--- GIVEN INFORMATION ---

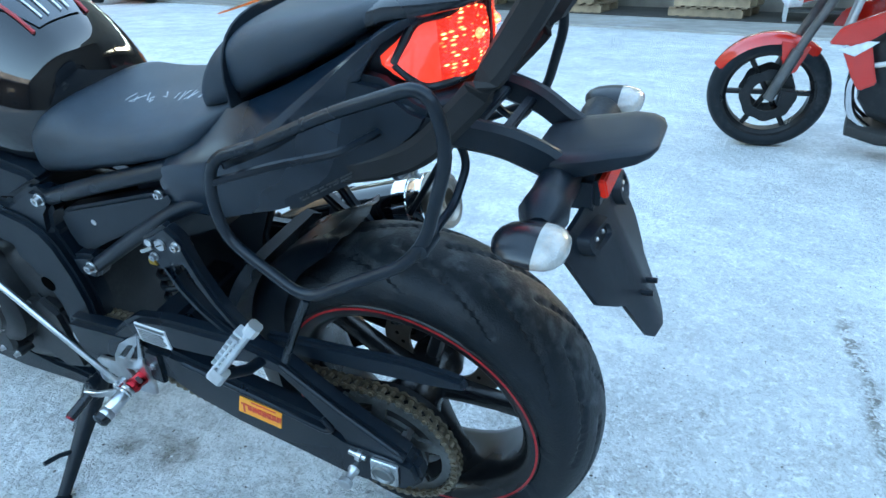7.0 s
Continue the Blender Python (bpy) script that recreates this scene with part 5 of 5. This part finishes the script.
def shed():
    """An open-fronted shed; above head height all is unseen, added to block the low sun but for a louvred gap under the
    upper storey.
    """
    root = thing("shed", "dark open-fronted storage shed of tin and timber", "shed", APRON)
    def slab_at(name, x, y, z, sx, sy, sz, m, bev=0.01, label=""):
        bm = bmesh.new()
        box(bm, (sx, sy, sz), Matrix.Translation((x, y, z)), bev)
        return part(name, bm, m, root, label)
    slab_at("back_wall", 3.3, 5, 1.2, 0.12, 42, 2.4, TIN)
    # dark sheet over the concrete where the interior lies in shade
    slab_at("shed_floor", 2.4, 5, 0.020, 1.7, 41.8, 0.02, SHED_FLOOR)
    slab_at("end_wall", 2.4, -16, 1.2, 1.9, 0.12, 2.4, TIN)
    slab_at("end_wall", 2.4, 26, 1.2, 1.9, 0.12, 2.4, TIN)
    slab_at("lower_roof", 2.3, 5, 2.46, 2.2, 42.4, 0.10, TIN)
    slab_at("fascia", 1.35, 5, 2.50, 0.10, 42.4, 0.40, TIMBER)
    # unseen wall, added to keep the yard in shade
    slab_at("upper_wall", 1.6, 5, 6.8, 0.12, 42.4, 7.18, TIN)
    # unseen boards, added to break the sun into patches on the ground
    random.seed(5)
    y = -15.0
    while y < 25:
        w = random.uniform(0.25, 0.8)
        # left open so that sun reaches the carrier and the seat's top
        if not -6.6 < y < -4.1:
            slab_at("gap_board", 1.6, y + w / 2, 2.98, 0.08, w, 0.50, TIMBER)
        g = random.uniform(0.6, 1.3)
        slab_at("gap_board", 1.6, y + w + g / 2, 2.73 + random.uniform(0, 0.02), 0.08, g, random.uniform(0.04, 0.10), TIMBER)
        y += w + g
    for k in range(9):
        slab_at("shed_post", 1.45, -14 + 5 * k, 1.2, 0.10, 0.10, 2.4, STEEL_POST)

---

▸ BRIEF:
Skip the pictures, then retype every line above exactly.

▸ FINISHED TASK:
7.0 s
Continue the Blender Python (bpy) script that recreates this scene with part 5 of 5. This part finishes the script.
def shed():
    """An open-fronted shed; above head height all is unseen, added to block the low sun but for a louvred gap under the
    upper storey.
    """
    root = thing("shed", "dark open-fronted storage shed of tin and timber", "shed", APRON)
    def slab_at(name, x, y, z, sx, sy, sz, m, bev=0.01, label=""):
        bm = bmesh.new()
        box(bm, (sx, sy, sz), Matrix.Translation((x, y, z)), bev)
        return part(name, bm, m, root, label)
    slab_at("back_wall", 3.3, 5, 1.2, 0.12, 42, 2.4, TIN)
    # dark sheet over the concrete where the interior lies in shade
    slab_at("shed_floor", 2.4, 5, 0.020, 1.7, 41.8, 0.02, SHED_FLOOR)
    slab_at("end_wall", 2.4, -16, 1.2, 1.9, 0.12, 2.4, TIN)
    slab_at("end_wall", 2.4, 26, 1.2, 1.9, 0.12, 2.4, TIN)
    slab_at("lower_roof", 2.3, 5, 2.46, 2.2, 42.4, 0.10, TIN)
    slab_at("fascia", 1.35, 5, 2.50, 0.10, 42.4, 0.40, TIMBER)
    # unseen wall, added to keep the yard in shade
    slab_at("upper_wall", 1.6, 5, 6.8, 0.12, 42.4, 7.18, TIN)
    # unseen boards, added to break the sun into patches on the ground
    random.seed(5)
    y = -15.0
    while y < 25:
        w = random.uniform(0.25, 0.8)
        # left open so that sun reaches the carrier and the seat's top
        if not -6.6 < y < -4.1:
            slab_at("gap_board", 1.6, y + w / 2, 2.98, 0.08, w, 0.50, TIMBER)
        g = random.uniform(0.6, 1.3)
        slab_at("gap_board", 1.6, y + w + g / 2, 2.73 + random.uniform(0, 0.02), 0.08, g, random.uniform(0.04, 0.10), TIMBER)
        y += w + g
    for k in range(9):
        slab_at("shed_post", 1.45, -14 + 5 * k, 1.2, 0.10, 0.10, 2.4, STEEL_POST)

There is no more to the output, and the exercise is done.